**Exercise objective**.
Return all lines with the word "More" in them.
--- begin Data provided ---
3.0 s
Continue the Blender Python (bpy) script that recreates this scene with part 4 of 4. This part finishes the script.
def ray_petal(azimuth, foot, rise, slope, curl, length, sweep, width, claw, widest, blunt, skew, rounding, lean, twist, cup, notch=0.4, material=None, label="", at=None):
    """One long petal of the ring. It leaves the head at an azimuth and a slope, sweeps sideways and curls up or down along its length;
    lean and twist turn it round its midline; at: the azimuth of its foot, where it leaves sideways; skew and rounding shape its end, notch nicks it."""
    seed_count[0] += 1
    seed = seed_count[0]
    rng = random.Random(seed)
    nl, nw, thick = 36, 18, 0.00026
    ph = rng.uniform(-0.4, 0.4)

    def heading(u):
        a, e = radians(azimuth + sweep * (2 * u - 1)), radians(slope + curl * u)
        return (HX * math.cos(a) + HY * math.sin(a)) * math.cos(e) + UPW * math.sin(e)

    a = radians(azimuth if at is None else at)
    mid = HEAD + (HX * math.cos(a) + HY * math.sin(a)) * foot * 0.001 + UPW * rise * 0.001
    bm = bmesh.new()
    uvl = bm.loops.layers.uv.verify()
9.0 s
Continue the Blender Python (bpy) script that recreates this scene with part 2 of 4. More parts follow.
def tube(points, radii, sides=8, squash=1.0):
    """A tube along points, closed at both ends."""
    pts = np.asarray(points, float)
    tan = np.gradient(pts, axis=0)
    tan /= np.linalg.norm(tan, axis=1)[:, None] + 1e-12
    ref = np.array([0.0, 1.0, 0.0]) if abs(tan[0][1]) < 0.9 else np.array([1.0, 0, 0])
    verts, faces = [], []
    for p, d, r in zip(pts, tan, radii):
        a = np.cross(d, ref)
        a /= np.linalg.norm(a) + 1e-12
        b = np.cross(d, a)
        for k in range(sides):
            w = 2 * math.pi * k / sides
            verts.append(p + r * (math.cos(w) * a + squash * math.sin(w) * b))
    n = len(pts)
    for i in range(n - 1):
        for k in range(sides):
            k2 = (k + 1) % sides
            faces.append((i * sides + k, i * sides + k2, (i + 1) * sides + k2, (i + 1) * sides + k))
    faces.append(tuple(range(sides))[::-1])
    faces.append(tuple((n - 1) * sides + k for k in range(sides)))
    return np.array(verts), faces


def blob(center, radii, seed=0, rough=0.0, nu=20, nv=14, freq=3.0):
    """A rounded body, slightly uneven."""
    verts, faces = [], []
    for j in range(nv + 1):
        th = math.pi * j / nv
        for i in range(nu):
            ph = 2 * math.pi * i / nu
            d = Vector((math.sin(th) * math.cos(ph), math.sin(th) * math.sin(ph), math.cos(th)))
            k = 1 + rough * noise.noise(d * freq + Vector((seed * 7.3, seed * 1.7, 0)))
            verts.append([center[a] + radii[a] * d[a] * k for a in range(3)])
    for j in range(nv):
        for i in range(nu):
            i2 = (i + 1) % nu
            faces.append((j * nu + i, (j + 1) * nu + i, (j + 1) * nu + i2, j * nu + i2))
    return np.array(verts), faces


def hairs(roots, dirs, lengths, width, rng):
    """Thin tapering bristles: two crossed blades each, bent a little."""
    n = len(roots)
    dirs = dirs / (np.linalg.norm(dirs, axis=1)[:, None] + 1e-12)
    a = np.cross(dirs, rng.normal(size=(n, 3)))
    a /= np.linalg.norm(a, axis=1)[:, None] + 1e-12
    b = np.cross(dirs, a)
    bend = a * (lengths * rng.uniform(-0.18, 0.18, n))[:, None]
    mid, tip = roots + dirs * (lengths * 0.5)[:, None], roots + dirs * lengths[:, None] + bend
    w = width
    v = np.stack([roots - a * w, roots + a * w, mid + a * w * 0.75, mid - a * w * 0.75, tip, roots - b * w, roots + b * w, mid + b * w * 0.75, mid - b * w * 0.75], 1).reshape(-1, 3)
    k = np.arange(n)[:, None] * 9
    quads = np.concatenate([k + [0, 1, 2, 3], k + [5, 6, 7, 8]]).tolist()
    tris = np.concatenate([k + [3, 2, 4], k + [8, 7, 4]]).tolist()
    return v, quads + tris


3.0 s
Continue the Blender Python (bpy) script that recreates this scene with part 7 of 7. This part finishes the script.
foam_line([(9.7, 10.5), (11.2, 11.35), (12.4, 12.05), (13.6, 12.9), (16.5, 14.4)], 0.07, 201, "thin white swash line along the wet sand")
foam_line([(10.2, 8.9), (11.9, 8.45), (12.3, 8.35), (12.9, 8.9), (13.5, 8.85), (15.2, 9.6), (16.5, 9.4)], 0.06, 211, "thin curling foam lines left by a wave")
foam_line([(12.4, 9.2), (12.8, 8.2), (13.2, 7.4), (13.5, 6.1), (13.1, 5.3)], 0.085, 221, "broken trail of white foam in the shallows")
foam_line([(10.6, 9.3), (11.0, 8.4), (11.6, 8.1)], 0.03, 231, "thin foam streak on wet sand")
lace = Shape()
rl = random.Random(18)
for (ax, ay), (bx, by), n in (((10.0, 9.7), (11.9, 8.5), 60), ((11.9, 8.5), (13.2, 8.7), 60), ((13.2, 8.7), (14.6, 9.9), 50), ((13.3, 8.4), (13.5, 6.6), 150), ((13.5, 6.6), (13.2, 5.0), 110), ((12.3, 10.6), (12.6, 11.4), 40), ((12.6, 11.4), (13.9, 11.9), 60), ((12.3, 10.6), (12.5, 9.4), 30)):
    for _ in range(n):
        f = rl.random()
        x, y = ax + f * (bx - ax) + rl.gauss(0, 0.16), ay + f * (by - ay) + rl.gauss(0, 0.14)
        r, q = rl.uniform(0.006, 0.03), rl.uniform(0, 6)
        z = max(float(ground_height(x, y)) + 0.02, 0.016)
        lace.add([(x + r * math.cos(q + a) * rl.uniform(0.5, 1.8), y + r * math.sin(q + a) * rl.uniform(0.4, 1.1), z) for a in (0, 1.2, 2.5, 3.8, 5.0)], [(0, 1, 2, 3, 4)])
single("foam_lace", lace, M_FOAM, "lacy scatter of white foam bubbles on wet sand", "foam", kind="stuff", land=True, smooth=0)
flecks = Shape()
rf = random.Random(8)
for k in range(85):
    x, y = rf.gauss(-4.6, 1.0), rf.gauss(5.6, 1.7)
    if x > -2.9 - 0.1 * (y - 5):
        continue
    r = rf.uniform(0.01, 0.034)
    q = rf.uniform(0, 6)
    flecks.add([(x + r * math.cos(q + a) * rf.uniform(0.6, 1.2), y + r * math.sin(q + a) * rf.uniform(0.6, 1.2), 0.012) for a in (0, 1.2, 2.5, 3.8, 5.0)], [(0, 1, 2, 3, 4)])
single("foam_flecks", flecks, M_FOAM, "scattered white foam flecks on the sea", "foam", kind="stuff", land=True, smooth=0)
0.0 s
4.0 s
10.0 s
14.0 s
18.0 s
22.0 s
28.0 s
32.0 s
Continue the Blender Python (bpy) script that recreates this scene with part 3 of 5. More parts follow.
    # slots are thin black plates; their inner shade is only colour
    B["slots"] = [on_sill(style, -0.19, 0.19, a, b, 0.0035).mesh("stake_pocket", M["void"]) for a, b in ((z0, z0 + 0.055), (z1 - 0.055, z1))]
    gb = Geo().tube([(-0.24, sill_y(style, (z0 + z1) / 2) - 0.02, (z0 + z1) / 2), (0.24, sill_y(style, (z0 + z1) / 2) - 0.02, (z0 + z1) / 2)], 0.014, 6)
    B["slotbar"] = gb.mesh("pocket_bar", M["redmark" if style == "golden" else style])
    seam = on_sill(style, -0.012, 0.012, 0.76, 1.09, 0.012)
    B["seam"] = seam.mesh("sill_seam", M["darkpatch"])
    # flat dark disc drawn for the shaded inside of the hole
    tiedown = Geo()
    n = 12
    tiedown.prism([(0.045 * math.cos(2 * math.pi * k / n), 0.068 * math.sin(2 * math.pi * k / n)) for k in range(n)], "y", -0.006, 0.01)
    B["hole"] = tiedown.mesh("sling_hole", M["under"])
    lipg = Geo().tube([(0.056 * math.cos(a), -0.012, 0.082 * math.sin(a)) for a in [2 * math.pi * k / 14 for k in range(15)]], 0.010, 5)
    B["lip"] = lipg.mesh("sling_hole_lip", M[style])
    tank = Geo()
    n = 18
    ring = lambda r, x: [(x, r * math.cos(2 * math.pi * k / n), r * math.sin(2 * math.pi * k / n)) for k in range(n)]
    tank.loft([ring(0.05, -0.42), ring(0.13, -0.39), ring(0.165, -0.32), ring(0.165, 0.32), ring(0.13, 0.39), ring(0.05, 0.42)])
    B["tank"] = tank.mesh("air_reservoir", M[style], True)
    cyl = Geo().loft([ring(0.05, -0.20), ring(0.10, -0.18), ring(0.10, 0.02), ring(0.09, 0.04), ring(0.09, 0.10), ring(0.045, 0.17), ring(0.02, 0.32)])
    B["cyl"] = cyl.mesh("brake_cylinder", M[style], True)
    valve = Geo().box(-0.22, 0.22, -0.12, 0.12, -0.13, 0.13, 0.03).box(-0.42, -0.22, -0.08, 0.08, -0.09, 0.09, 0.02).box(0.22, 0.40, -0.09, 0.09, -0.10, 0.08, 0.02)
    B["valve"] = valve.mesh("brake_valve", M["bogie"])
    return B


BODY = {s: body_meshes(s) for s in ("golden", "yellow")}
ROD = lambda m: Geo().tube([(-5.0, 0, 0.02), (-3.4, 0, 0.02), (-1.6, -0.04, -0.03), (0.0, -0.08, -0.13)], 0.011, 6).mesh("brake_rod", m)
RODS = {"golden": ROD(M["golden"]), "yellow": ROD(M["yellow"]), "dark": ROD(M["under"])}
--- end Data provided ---
**Output for this exercise**.
Continue the Blender Python (bpy) script that recreates this scene with part 2 of 4. More parts follow.
Continue the Blender Python (bpy) script that recreates this scene with part 3 of 5. More parts follow.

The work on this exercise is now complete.